Broker-Dealers Get SEC Green Light for 2% Stablecoin Haircut Policy
The US financial regulator's staff indicated they would accept broker-dealers including stablecoin assets in net capital calculations with minimal reduction.

Staff members at the US Securities and Exchange Commission (SEC) provided clarity last week regarding broker-dealers' ability to utilize a 2% "haircut" on stablecoin assets, indicating the regulator would raise no objections to this approach.
Before this guidance was issued, broker-dealers faced uncertainty about whether they needed to implement a 100% haircut on their holdings of dollar-backed stablecoins, which would have meant these digital tokens couldn't be included in their net capital calculations under current regulatory frameworks.
The guidance was delivered through a publication from the SEC's Division of Trading and Markets staff, formatted as "Frequently Asked Questions Relating to Crypto Asset Activities and Distributed Ledger Technology."
Commenting on the development, Commissioner Hester Peirce stated: In my view, a 100% haircut would be unnecessarily punitive given the underlying reserve assets that back payment stablecoins."
Broker-dealers must maintain specific minimum thresholds of net capital to ensure they can fulfill financial commitments and withstand potential losses stemming from market declines and price fluctuations, as explained in the staff's guidance document.
To illustrate, when a broker-dealer maintains $100 million worth of stablecoins, applying a 2% haircut enables them to include $98 million in their net capital requirement calculations. Praising the guidance as beneficial for financial infrastructure, Peirce commented:
"Stablecoins are essential to transacting on blockchain rails. Using stablecoins will make it feasible for broker-dealers to engage in a broader range of business activities relating to tokenized securities and other crypto assets."
The guidance ensures broker-dealers can maintain stablecoin positions without concerns about excessive net capital obligations, and allows them to handle these tokens in a manner comparable to money market funds, investment vehicles that contain low-risk cash alternatives such as US Treasurys and certificates of deposit.
Through a social media message posted during the weekend, Marc Baumann, CEO of crypto intelligence firm 51, described the SEC staff's communication as "a big deal," noting that "Wall Street can now actually hold and use stablecoins without destroying their capital ratios."
Stablecoins gain traction in the United States, but not all US officials are convinced
The overall market capitalization of stablecoins experienced a recent decline, dropping approximately $6 billion from its December 2025 high point of more than $300 billion.

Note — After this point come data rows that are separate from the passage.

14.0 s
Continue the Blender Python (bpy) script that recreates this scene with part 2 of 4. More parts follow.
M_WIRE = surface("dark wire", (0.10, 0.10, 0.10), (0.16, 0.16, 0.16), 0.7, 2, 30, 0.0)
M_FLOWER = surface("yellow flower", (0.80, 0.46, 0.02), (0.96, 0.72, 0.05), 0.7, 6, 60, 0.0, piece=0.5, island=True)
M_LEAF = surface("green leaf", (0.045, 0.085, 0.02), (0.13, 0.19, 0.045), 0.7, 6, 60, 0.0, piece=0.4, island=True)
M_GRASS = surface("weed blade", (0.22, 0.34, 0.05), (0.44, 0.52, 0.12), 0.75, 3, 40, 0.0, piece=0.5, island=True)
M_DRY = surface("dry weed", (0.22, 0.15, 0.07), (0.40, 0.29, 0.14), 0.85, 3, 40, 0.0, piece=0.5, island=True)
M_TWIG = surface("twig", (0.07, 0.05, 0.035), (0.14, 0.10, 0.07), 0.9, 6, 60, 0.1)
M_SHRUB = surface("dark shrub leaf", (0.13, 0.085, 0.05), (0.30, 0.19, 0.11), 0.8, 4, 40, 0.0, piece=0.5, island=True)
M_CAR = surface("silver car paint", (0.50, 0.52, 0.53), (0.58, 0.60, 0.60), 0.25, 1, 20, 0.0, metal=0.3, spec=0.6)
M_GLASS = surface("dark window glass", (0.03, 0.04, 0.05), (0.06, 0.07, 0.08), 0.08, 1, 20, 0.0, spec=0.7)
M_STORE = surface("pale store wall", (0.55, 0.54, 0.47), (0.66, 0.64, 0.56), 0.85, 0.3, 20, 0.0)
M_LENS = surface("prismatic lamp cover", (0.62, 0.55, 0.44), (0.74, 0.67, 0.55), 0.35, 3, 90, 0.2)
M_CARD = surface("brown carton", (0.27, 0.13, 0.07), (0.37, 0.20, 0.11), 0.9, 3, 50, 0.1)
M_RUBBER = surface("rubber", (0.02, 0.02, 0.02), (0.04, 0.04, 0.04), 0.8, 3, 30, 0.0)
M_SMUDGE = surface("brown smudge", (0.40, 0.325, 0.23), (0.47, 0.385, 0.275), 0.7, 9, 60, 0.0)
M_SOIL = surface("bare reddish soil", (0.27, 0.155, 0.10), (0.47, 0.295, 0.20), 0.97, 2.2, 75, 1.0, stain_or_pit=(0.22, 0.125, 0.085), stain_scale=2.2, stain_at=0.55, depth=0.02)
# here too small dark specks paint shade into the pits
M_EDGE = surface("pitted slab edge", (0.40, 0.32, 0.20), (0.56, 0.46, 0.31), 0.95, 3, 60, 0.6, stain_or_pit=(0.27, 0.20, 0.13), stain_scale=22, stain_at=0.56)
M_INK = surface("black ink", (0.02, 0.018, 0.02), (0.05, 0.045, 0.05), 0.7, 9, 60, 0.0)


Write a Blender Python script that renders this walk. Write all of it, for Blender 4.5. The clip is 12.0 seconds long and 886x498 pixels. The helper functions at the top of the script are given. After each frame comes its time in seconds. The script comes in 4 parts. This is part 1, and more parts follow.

Nevertheless, the market continues to maintain a $295 billion market cap, which has demonstrated consistent upward growth since 2023, based on information from RWA.XYZ.
In July 2025, United States President Donald Trump enacted the GENIUS stablecoin bill, signing it into law in what was viewed as a watershed event for the cryptocurrency sector.
At the moment the bill was signed, the stablecoin market capitalization stood slightly above $252 billion and experienced significant growth in the aftermath of the legislation's approval, as shown by data from RWA.XYZ.
Notwithstanding the dramatic increase in stablecoin adoption and the potential implications for US dollar supremacy in international financial systems, Neel Kashkari, president of the Federal Reserve Bank of Minneapolis, continues to argue that stablecoins and cryptocurrency lack genuine practical applications.
"I could send any one of you $5 with Venmo, or PayPal, or Zelle, so what is it that this magical stablecoin can do?" he said on Thursday.